A visual representation of the weights is reported below, using a differentiation order from 0 to 1 on the left and from 1 to 2 on the right. The notable cases of $d=1$ and $d=2$ yield the coefficients of the well-know finite different on uniform grids.

fig, (ax0, ax1) = plt.subplots(figsize=(10, 4), nrows=1, ncols=2)
for d in np.linspace(0, 1, 6):
    ax0.plot([-4, -3, -2, -1, 0], get_weights(d, 5, 0.0), '-o', label=f'd={d:.2f}')
ax0.legend(loc='upper left')

for d in np.linspace(1, 2, 6):
    ax1.plot([-4, -3, -2, -1, 0], get_weights(d, 5, 0.0), '-o', label=f'd={d:.2f}')
ax1.legend(loc='lower left')

for ax in [ax0, ax1]:
    ax.set_xlabel('index')
    ax.set_ylabel('weight')

png

The goal now is to fine the lowest value of $d$ that gives a stationary series. First we run through several values between 0 and 1 for illustration purposed, then we use an nonlinear solver.

adf_all, kpss_all, corr_all = [], [], []
ds = np.linspace(0.0, 1.0, 21)
for d in ds:
    weights = get_weights(d, 10, 0.0)
    X_frac = values.rolling(window=10).apply(lambda x: np.dot(x, weights)).dropna()

    result = adfuller(X_frac, autolag='AIC')
    adf_all.append(result[0])

    X_frac.name = 'frac'
    X2 = pd.concat((values, X_frac), axis=1)
    corr_all.append(X2.corr()['values']['frac'])

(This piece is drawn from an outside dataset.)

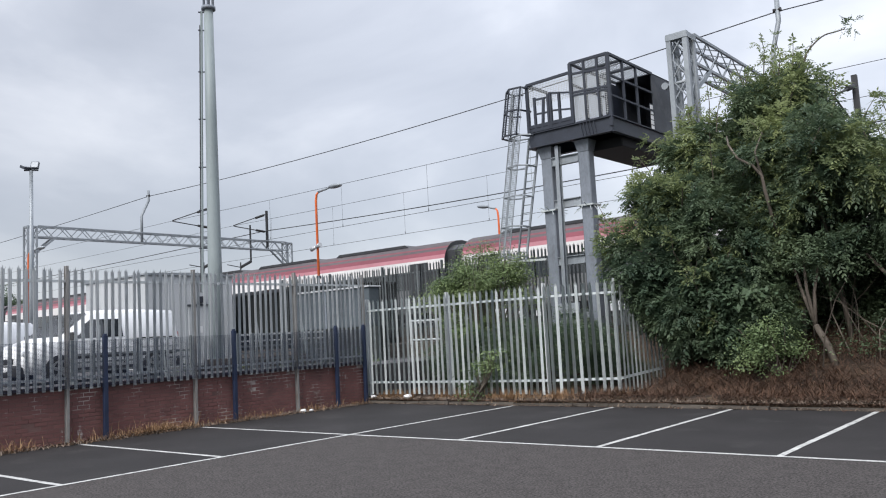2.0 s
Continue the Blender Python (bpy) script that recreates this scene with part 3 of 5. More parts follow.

    ci_05 = result[4]['5%']
from scipy.optimize import root_scalar
status = root_scalar(lambda x: np.interp(x, ds, adf_all) - ci_05, bracket=[0, 1])
assert status.converged
d_opt = status.root
fig, ax = plt.subplots(figsize=(6, 4))
l1 = ax.plot(ds, corr_all, color='blue', label='Correlation')
ax.set_ylim(0, 1)
ax.set_ylabel('Correlation')
ax2 = ax.twinx()
l2 = ax2.plot(ds, adf_all, color='red', label='ADF Statistics')
l3 = ax2.axhline(y=ci_05, linestyle='dashed', color='grey', label='5% CI')
l4 = ax.axvline(x=d_opt, linestyle='dotted', color='green', label=f'Optimal d={d_opt:.2f}')
lines = l1 + l2 + [l3, l4]
ax.legend(lines, [l.get_label() for l in lines], loc='lower left')
ax2.set_ylabel('ADF Statistic')
ax.set_xlabel('Fractional Order $d$');

png

This reproduces the graph on Lopez de Prado’s book. Once an optimal value of $d$ is found, it can be used to produce effective features for forecasts.